* **Aim**:
Read the listing and extract each line that includes the word "scene".

Start Records

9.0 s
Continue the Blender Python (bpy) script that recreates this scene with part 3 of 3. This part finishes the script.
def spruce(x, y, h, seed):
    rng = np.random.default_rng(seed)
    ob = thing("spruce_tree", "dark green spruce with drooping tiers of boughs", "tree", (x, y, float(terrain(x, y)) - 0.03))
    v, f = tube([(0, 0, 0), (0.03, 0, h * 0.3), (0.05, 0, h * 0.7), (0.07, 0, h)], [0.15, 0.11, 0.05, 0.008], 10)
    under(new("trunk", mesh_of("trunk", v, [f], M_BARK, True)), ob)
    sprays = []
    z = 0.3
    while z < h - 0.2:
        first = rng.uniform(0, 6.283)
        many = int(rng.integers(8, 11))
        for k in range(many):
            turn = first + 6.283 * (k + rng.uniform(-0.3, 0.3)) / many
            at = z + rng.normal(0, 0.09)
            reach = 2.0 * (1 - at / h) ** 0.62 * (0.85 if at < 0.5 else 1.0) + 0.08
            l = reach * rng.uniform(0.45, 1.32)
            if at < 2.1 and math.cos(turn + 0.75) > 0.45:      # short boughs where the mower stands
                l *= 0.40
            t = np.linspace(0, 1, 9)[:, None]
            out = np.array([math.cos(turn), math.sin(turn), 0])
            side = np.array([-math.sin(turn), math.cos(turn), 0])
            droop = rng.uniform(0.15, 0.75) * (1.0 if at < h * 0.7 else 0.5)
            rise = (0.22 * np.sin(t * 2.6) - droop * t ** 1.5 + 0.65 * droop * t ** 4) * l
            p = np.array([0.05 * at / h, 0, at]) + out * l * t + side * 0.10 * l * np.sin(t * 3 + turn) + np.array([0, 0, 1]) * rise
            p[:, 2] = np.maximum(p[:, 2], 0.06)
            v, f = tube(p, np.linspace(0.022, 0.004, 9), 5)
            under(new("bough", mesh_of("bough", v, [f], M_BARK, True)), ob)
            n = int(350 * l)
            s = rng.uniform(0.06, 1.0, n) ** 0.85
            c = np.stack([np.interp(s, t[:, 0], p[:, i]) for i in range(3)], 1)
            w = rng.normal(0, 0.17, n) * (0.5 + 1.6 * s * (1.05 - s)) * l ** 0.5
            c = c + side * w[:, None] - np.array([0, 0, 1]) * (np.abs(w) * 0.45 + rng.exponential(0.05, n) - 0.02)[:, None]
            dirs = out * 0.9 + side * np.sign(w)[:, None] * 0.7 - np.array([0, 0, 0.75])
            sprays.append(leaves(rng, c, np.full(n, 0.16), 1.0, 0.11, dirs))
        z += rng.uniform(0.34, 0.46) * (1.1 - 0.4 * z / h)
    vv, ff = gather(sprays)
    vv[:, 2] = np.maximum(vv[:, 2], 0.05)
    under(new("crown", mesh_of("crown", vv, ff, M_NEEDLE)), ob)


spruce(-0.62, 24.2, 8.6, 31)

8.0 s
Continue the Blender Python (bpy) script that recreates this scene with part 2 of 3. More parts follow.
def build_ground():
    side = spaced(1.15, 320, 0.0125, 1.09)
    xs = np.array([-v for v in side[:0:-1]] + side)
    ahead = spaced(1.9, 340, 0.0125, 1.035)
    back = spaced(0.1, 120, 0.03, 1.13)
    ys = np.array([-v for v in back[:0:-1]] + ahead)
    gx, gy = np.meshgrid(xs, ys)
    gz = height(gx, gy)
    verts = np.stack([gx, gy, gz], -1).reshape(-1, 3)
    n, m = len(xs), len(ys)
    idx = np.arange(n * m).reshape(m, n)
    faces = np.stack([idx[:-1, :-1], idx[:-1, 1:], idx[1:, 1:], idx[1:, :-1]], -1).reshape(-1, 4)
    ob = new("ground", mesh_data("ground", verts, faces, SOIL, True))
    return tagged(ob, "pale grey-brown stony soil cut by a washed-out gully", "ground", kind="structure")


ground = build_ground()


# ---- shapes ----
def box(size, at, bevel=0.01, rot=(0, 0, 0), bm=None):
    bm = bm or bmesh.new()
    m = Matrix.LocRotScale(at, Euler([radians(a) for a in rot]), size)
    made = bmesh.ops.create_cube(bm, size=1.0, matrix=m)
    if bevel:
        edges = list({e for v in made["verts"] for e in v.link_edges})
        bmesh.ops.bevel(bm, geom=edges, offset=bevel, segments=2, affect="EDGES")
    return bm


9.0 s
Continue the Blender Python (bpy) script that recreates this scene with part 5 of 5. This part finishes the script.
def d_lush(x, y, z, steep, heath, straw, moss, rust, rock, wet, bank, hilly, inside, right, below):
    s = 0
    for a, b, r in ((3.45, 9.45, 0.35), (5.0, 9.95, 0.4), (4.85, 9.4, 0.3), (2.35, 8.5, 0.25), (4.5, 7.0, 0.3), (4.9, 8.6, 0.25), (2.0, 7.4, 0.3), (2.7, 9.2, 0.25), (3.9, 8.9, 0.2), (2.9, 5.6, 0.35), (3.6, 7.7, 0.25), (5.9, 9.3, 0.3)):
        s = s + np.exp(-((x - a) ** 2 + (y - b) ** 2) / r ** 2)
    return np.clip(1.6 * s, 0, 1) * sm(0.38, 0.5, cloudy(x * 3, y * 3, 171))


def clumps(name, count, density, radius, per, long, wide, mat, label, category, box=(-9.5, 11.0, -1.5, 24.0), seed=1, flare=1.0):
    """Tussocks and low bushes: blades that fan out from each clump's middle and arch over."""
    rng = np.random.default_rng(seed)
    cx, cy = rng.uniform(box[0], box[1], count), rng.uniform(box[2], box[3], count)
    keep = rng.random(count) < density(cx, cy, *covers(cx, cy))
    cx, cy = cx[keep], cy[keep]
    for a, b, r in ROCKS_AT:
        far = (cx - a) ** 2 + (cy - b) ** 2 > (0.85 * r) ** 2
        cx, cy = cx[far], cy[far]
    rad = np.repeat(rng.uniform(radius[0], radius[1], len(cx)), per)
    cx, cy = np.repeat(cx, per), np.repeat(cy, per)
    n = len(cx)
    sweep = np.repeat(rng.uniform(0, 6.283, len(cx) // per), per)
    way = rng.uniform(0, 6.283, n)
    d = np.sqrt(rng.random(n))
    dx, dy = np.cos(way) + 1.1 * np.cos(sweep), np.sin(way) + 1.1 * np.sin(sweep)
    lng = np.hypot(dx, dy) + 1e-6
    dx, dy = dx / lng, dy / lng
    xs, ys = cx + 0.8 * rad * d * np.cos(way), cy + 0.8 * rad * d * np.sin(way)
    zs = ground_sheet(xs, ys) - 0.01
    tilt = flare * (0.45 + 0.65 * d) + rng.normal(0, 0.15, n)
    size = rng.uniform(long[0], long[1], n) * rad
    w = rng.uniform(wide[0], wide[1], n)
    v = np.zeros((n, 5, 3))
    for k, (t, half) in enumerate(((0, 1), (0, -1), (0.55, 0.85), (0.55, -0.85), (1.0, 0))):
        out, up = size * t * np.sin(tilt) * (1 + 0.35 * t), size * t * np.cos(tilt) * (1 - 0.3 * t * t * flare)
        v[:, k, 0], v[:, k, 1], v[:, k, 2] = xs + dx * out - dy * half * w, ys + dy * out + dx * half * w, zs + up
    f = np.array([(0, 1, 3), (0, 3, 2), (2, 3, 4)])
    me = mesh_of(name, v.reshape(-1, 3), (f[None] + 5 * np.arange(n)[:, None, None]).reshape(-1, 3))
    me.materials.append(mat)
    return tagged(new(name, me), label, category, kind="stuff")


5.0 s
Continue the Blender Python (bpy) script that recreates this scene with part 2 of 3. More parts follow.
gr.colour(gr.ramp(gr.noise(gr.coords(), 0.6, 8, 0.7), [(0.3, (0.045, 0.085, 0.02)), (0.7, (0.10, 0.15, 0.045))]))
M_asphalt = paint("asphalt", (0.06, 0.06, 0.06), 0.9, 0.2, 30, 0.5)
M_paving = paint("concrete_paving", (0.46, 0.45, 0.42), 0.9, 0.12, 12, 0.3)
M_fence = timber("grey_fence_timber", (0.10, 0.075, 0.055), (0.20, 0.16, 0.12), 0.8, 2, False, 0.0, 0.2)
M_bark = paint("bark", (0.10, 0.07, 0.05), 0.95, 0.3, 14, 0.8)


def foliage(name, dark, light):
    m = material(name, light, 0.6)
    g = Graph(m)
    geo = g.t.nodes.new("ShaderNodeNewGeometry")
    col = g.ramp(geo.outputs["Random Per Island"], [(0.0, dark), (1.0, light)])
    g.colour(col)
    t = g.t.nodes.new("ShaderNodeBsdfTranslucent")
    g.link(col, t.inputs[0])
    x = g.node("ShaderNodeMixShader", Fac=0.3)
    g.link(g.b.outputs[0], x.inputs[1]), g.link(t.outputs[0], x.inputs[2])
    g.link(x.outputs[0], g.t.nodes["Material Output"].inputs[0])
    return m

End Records

* **Answer**:
Continue the Blender Python (bpy) script that recreates this scene with part 3 of 3. This part finishes the script.
Continue the Blender Python (bpy) script that recreates this scene with part 2 of 3. More parts follow.
Continue the Blender Python (bpy) script that recreates this scene with part 5 of 5. This part finishes the script.
Continue the Blender Python (bpy) script that recreates this scene with part 2 of 3. More parts follow.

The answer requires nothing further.